Ferrari scheint sich, so wie im Vorjahr, auf dem Weg zum Titel in der entscheidenden Saisonphase erneut selbst im Weg zu stehen. So sehen es zumindest die italienischen Medien. „Alles läuft falsch bei den Roten“, analysierte die „Gazzetta dello Sport“ am Montag und titelte: „Ferraris Eigentor“. Auch der „Corriere dello Sport“ sah es ähnlich: „Räikkönen und Vettel haben gut begonnen, aber Unentschlossenheit von beiden Seiten hat den Weg für Hamilton geöffnet.“
Hamilton nutzt Chance
Die furiose Triumphfahrt von Mercedes-Star Hamilton wirkte für Vettel und die Tifosi wie ein Stich ins rote Herz. „Ich werde das nie vergessen“, beteuerte der britische WM-Spitzenreiter. Seinen fünften Sieg in Monza, mit dem er Michael Schumachers Bestmarke egalisierte, hatte Hamilton zuvor mit einem gewagten Sprung in die Arme der Fans auf der Zielgeraden gefeiert. „Das Rennen seines Lebens“, schwärmte die „Daily Mail“. Dass Hamilton vor den letzten sieben Saisonläufen schon 30 Punkte vor Vettel liegt, verdankt er aber nicht allein seiner beeindruckenden Fahrkunst.

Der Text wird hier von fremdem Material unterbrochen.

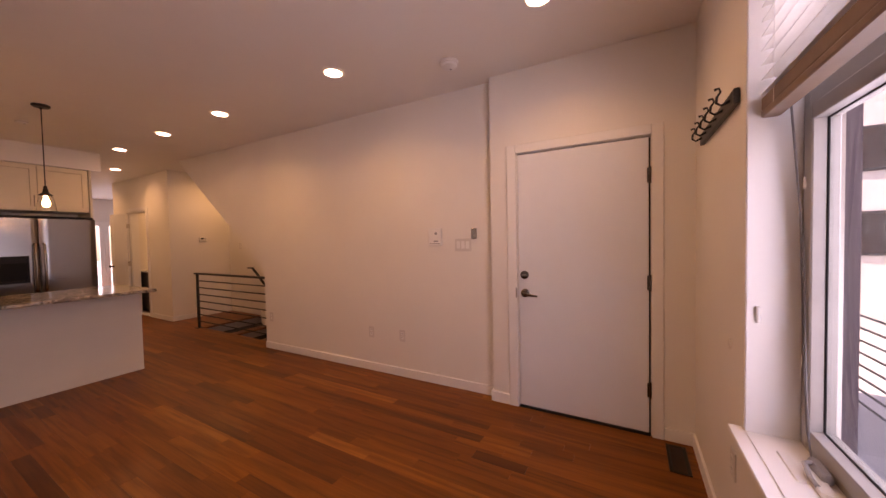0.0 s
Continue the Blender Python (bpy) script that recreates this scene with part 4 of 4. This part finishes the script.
loft(bm, [[(4.795, y, z - 0.012), (4.835, y, z - 0.012), (4.835, y, z + 0.012), (4.795, y, z + 0.012)] for _, y, z in hp])
part("rail", bm, IRON, hr)
for y, z in ((6.45, 0.717), (5.4, -0.148), (4.4, -0.97)):
    part("bracket", tube([(XW - 0.001, y, z - 0.07), (4.85, y, z - 0.07), (4.82, y, z - 0.055), (4.815, y, z - 0.013)], 0.008, 8), IRON, hr, "", True)

# ---- hall doors ----
casing("trim_bath", HR - 0.016, HR, [(BY0 - 0.066, BY0, 0, BZ + 0.066), (BY1, BY1 + 0.066, 0, BZ + 0.066), (BY0, BY1, BZ, BZ + 0.066)], "white bathroom door casing")
bm = box(HR + 0.001, HR + 0.119, BY0 + 0.0005, BY0 + 0.018, 0, BZ - 0.001)
box(HR + 0.001, HR + 0.119, BY1 - 0.018, BY1 - 0.0005, 0, BZ - 0.001, 0, bm)
box(HR + 0.001, HR + 0.119, BY0 + 0.018, BY1 - 0.018, BZ - 0.018, BZ - 0.001, 0, bm)
structure("bath_jamb", bm, TRIM, "white door jamb lining", "trim")
structure("bath_threshold", box(HR + 0.001, HR + 0.119, BY0 + 0.018, BY1 - 0.018, 0.0, 0.012, 0.003), PLASTIC, "white stone threshold", "threshold")


def panel_door(ob, f, wdt, z0, z1):
    """Two-panel painted leaf on a front given by f, 36 mm thick."""
    bm = bmesh.new()
    r = 0.11

    def ring(a0, a1, b0, b1, d):
        return [f(a0, d, b0), f(a1, d, b0), f(a1, d, b1), f(a0, d, b1)]
    loft(bm, [ring(0, wdt, z0, z1, 0.004), ring(0, wdt, z0, z1, 0.032)])
    for d0, d1 in ((0.032, 0.036), (0.004, 0.0)):
        for a0, a1, b0, b1 in ((0, r, z0, z1), (wdt - r, wdt, z0, z1), (r, wdt - r, z0, z0 + 0.2), (r, wdt - r, 0.86, 1.02), (r, wdt - r, z1 - 0.13, z1)):
            loft(bm, [ring(a0, a1, b0, b1, d0), ring(a0 + 0.001, a1 - 0.001, b0 + 0.001, b1 - 0.001, d1)])
    return part("leaf", bm, TRIM, ob)


hd = thing("door_2", (HR - 0.03, BY1, 0), "white two-panel bathroom door standing open", "door", "", "structure")
du = Vector((-0.055, 0.60, 0)).normalized()
fd = placed((HR - 0.03, BY1 + 0.012, 0), du, (-du.y, du.x, 0))
panel_door(hd, fd, 0.64, 0.012, 2.035)
for hz in (0.27, 1.02, 1.78):
    bm = rod((HR - 0.040, BY1 + 0.003, hz - 0.048), (HR - 0.040, BY1 + 0.003, hz + 0.048), 0.009)
    q = [fd(0.0, 0.038, hz - 0.045), fd(-0.004, -0.001, hz - 0.045), fd(-0.002, -0.001, hz - 0.045), fd(-0.0005, 0.038, hz - 0.045)]
    loft(bm, [q, [(a, b, c + 0.09) for a, b, c in q]])
    box(HR - 0.0185, HR - 0.0162, BY1 + 0.002, BY1 + 0.035, hz - 0.045, hz + 0.045, 0, bm)
    part("hinge", bm, NICKEL, hd, "satin nickel hinge")
part("knob_rose", turned(fd(0.58, 0.036, 0.96), [(0.03, 0), (0.028, 0.006), (0.011, 0.01), (0.011, 0.03), (0.024, 0.038), (0.028, 0.05), (0.022, 0.062), (0.005, 0.066)], 20, None, (-du.y, du.x, 0)), BRONZE, hd, "dark bronze knob", True)
casing("trim_hall", HL, HL + 0.016, [(LY0 - 0.066, LY0, 0, 2.126), (LY1, LY1 + 0.066, 0, 2.126), (LY0, LY1, 2.06, 2.126)], "white hall door casing")
h3 = thing("door_3", (HL - 0.06, LY0, 0), "closed white panel door in the hallway", "door", "", "structure")
panel_door(h3, placed((HL - 0.07, LY0 + 0.008, 0), (0, 1, 0), (1, 0, 0)), LY1 - LY0 - 0.016, 0.012, 2.045)
part("knob", turned((HL - 0.034, LY0 + 0.07, 0.96), [(0.03, 0), (0.011, 0.008), (0.011, 0.03), (0.027, 0.045), (0.02, 0.062)], 16, None, (1, 0, 0)), BRONZE, h3, "dark bronze knob", True)

# glazed rear door and balcony
gd = thing("door_4", ((GX0 + GX1) / 2, 13.54, 0), "white glazed balcony door in the rear room", "door", "", "structure")
part("door_frame", ringframe(GX0 + 0.001, GX1 - 0.001, 0.001, 2.099, 0.04, 13.51, 13.6), TRIM, gd)
GM = (GX0 + GX1) / 2
for g0, g1 in ((GX0 + 0.043, GM - 0.002), (GM + 0.002, GX1 - 0.043)):
    q = part("leaf_frame", ringframe(g0, g1, 0.043, 2.057, 0.10, 13.53, 13.575), TRIM, gd)
    p = part("pane", box(g0 + 0.10, g1 - 0.10, 13.55, 13.556, 0.143, 1.957), PANE, q)
    p.visible_shadow = False
part("lever", tube([(GX0 + 0.1, 13.53, 0.98), (GX0 + 0.1, 13.48, 0.98), (GX0 + 0.2, 13.475, 0.98)], 0.01, 8), BRONZE, gd, "", True)

# ---- bathroom ----
vn = thing("bathroom_vanity", (4.4, 9.24, 0), "dark vanity cabinet with a white top", "vanity")
part("body", box(4.03, 4.78, 8.99, 9.497, 0.08, 0.83, 0.003), ESPRESSO, vn)
part("plinth", box(4.05, 4.76, 9.04, 9.49, 0.013, 0.0795), ESPRESSO, vn)
part("top", box(4.0, 4.80, 8.965, 9.498, 0.831, 0.862, 0.006), PLASTIC, vn, "white vanity top")
part("basin_rim", turned((4.4, 9.22, 0.8625), [(0.2, 0), (0.2, 0.006), (0.18, 0.008), (0.17, 0.001)], 28, None, (0, 0, 1), False), PLASTIC, vn, "", True)
for x0, x1 in ((4.04, 4.40), (4.41, 4.77)):
    part("door", box(x0, x1, 8.972, 8.989, 0.1, 0.81, 0.003), ESPRESSO, vn)
part("faucet", tube([(4.4, 9.42, 0.863), (4.4, 9.42, 0.98), (4.4, 9.39, 1.01), (4.4, 9.33, 1.01), (4.4, 9.31, 0.985)], 0.011, 10), CHROME, vn, "small chrome faucet", True)

# ---- outside ----
structure("ground", box(-60, 60, -120, -0.3, -0.75, -0.55), CONCRETE, "pale sunlit paved yard", "ground")
structure("ground_rear", box(-60, 60, 13.7, 60, -0.75, -0.55), CONCRETE, "pale paving behind the house", "ground")
pv = thing("porch", (2.2, -0.85, -0.55), "low concrete porch with a thin black railing", "porch")
part("slab", box(-0.6, 6.2, -1.75, -0.255, -0.549, -0.42, 0.01), CONCRETE, pv)
for k in range(8):
    part("rail_bar", rod((4.3, -1.65, -0.34 + k * 0.125), (6.1, -1.65, -0.34 + k * 0.125), 0.012, 8), IRON, pv)
for x in (4.3, 5.2, 6.1):
    part("rail_post", box(x - 0.018, x + 0.018, -1.668, -1.632, -0.42, 0.56, 0.002), IRON, pv)
# the pier's dark purplish tone carries the shade it stands in
part("brick_pier", box(3.60, 3.95, -0.685, -0.256, -0.419, 3.2, 0.004), plain("shaded_pier_brick", (0.15, 0.125, 0.15), 0.85), pv, "brick pier coloured purplish for its shade")

sb = thing("siding_house", (3.0, -9, -0.55), "blue-grey house with upright metal siding", "house")
part("wall", box(-0.36, 4.32, -13.0, -8.5, -0.5, 6.2), SIDING, sb)
for k in range(11):
    x = -0.2 + k * 0.4
    part("seam", box(x - 0.015, x + 0.015, -8.5, -8.455, 0.35, 6.1, 0.004), SEAM, sb, "darker standing seam")
part("plinth", box(-0.38, 4.34, -8.5, -8.42, -0.549, 0.34, 0.01), STUCCO, sb, "white plinth wall")
part("parapet", box(-0.45, 4.42, -13.1, -8.4, 6.2, 6.4, 0.01), SIDING, sb)
wd = part("house_window", box(1.45, 2.5, -8.52, -8.44, 1.32, 2.5, 0.01), SEAM, sb, "dark framed window")
part("pane", box(1.52, 2.43, -8.4395, -8.43, 1.39, 2.43), BLUEGLASS, wd)
bh = thing("brick_house", (-3.5, -9.5, -0.55), "orange-red brick house with white framed windows", "house")
part("wall", box(-7.0, -0.5, -13.0, -8.9, -0.549, 7.0), BRICK, bh)
part("parapet", box(-7.05, -0.48, -13.05, -8.85, 7.0, 7.25, 0.01), STUCCO, bh)
for zx in (-5.6, -3.4):
    q = part("house_window", box(zx, zx + 1.1, -8.91, -8.86, 1.2, 3.0, 0.01), STUCCO, bh, "white framed window")
    part("pane", box(zx + 0.08, zx + 1.02, -8.8595, -8.85, 1.28, 2.92), BLACKGLASS, q)
wh = thing("pale_house", (15, -8, -0.55), "pale stucco house with dark windows", "house")
part("wall", box(10.5, 22, -34, -3.2, -0.549, 7.5), STUCCO, wh)
part("parapet", box(10.45, 22.05, -34.05, -3.15, 7.5, 7.8, 0.01), STUCCO, wh)
for wy in (-13.5, -10.5, -7.5, -4.5):
    for wz in (0.9, 2.5):
        q = part("house_window", box(10.46, 10.52, wy, wy + 1.1, wz, wz + 0.85, 0.01), DARKGREY, wh, "dark framed window")
        part("pane", box(10.44, 10.4595, wy + 0.06, wy + 1.04, wz + 0.06, wz + 0.79), BLACKGLASS, q)

# small street tree
tr = thing("tree", (0.55, -5.6, -0.55), "slender young tree with light green leaves", "tree")
trng = random.Random(5)
part("trunk", tube([(0.55, -5.6, -0.549), (0.56, -5.58, 0.5), (0.53, -5.62, 1.4), (0.58, -5.6, 2.3), (0.55, -5.6, 3.2)], [0.036, 0.030, 0.025, 0.018, 0.007], 8), BARK, tr, "", True)
tips = []
for k in range(16):
    z = 0.7 + 2.3 * k / 15
    a = k * 2.4
    ln = trng.uniform(0.6, 1.25) * (1.1 - 0.22 * k / 15 * 3)
    p0 = Vector((0.555, -5.6, z))
    p2 = p0 + Vector((math.cos(a) * ln, math.sin(a) * ln, trng.uniform(0.25, 0.6)))
    p1 = (p0 + p2) / 2 + Vector((0, 0, 0.08))
    part("limb", tube([p0, p1, p2], [0.014, 0.009, 0.003], 6), BARK, tr)
    tips += [p1, (p1 + p2) / 2, p2]
verts, faces = [], []
for _ in range(5600):
    c = trng.choice(tips) + Vector((trng.gauss(0, 0.24), trng.gauss(0, 0.24), trng.gauss(0, 0.17)))
    u = Vector((trng.uniform(-1, 1), trng.uniform(-1, 1), trng.uniform(-0.7, 0.3))).normalized()
    v = u.cross(Vector((trng.uniform(-1, 1), trng.uniform(-1, 1), 1))).normalized()
    s = trng.uniform(0.035, 0.07)
    b0 = len(verts)
    verts += [tuple(c - u * s), tuple(c + v * s * 0.5 + Vector((0, 0, 0.006))), tuple(c + u * s), tuple(c - v * s * 0.5)]
    faces.append((b0, b0 + 1, b0 + 2, b0 + 3))
me = bpy.data.meshes.new("crown")
me.from_pydata(verts, [], faces)
me.transform(Matrix.Translation(-ORIGIN[tr.name]))
me.materials.append(LEAF)
crown = new("crown", me)
crown.parent = tr
tagged(crown, "airy crown of small light green leaves", "", "", "stuff")

# ---- floor boards ----
bm = box(-0.15, XR + 0.12, -0.25, YB + 0.12, -0.16, -0.0125)
box(XR + 0.12, XW, NOSE, YB + 0.12, -0.16, -0.0125, 0, bm)
box(HL - 0.12, 5.72, YB + 0.12, 13.62, -0.16, -0.0125, 0, bm)
fl = structure("floor", bm, OAKDARK, "red-brown oak strip floor with a satin finish", "floor")
PW = 0.083
LENGTHS = [0.34, 0.52, 0.7, 0.86, 1.05, 1.3]


def plank_mesh(ln):
    bm = box(-PW / 2 + 0.0003, PW / 2 - 0.0003, 0.0004, ln - 0.0004, -0.0124, 0.0, 0.0004)
    me = bpy.data.meshes.new("board")
    bmesh.ops.recalc_face_normals(bm, faces=bm.faces)
    bm.to_mesh(me)
    bm.free()
    me.materials.append(OAK)
    return me


pmesh = {ln: plank_mesh(ln) for ln in LENGTHS}
prng = random.Random(11)
rest = bmesh.new()
singles = 0


def lay(x0, x1, ya, yb, near):
    """Rows of boards between two ends; those of the near stretch are objects of their own."""
    global singles
    n = int(math.ceil((x1 - x0) / PW))
    for r in range(n):
        xa = x0 + r * PW
        wdt = min(PW, x1 - xa)
        y = ya
        first = True
        while y < yb - 0.002:
            ln = prng.choice(LENGTHS) if not first else prng.uniform(0.2, 1.1)
            first = False
            if yb - y - ln < 0.15:
                ln = yb - y
            whole = ln in pmesh and wdt > PW - 1e-4
            if near and whole and near[0] < y < near[1] and singles < 300:
                ob = new("board", pmesh[ln])
                ob.location = (xa + PW / 2, y, 0)
                ob.parent = fl
                singles += 1
            else:
                box(xa + 0.0003, xa + wdt - 0.0003, y + 0.0004, y + ln - 0.0004, -0.0124, 0.0, 0.0004, rest)
            y += ln


lay(0.0, XR + 0.12, 0.0, YB, (0.9, 5.2))
lay(HL, HR, YB, 11.0, None)
lay(XR + 0.12, XW, NOSE, YB, None)
lay(HR, 5.6, 9.93, 13.5, None)
lay(3.775, HR, 11.0, 13.5, None)
lay(HR + 0.001, HR + 0.12, BY0, BY1, None)
lay(HR + 0.12, 5.6, 7.8, 9.5, None)
me = bpy.data.meshes.new("boards")
bmesh.ops.recalc_face_normals(rest, faces=rest.faces)
rest.to_mesh(me)
rest.free()
me.materials.append(OAKS)
far = new("boards", me)
far.parent = fl
tagged(far, "", "", "", "stuff")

Den Weg zur möglichen Vorentscheidung im Titelduell hatte ihm das Versagen bei Ferrari geebnet. Ausgerechnet die „Scuderia“, die zu ihren Glanzzeiten alles dem Erfolg von Rekordchampion Schumacher unterordnete und per Teambefehl die Gewinnchancen maximierte, ließ sich in Monza von Mercedes strategisch vorführen. Der in der WM chancenlose Räikkönen durfte in Vettels Windschatten auf die Polposition fahren und brachte den 31-Jährigen so am Start in die Bredouille. Prompt patzte Vettel unter Druck erneut, krachte in Hamiltons Mercedes und sah als Vierter seine WM-Hoffnungen schwinden.
Mercedes zeigt Teamwork vor
Zu allem Überfluss zeigten die Silberpfeile durch den Einsatz von Valtteri Bottas als Bremsklotz für Räikkönen, wie Mannschaftsspiel zum Ziel führt. Im Kreuzverhör danach musste sich der glücklose Ferrari-Teamchef Maurizio Arrivabene immer wieder fragen lassen, warum er das Fiasko nicht per Teamorder verhindert hatte. „Wir beschäftigen Piloten, keine Butler“, dozierte der 61-Jährige.

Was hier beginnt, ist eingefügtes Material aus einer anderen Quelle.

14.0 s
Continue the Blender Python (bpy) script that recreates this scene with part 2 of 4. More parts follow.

Dabei hat die jüngere Vergangenheit, als Rubens Barrichello und Felipe Massa mit Erfolg als Wasserträger dienten, das Gegenteil bewiesen. Hier könnte indes ein weiteres Problem für Arrivabene liegen, denn Räikkönen lässt sich womöglich bald gar nichts mehr befehlen. Der 38-jährige Finne steht bei Ferrari vor dem Aus zum Saisonende, der 20-jährige Sauber-Pilot Charles Leclerc soll bereits einen Vorvertrag als Nachfolger haben. Gut für die Stimmung ist die offiziell ungeklärte Zukunft von Räikkönen, der 2007 den bisher letzten Fahrertitel für das Traditionsteam geholt hat, auf keinen Fall.
Vettels Unmut über die verweigerte Rückendeckung passt ins Bild eines schlecht geführten Teams. „Ich erwarte mir nichts, habe noch nie etwas geschenkt bekommen“, sagte der vierfache Weltmeister. Dass er im Zweikampf mit Hamilton nicht in einer stärkeren Position ist, hat er sich aber auch selbst zuzuschreiben. Nach Patzern in Aserbaidschan, Frankreich, Österreich und Deutschland ging auch der Crash mit Hamilton auf Vettels Konto.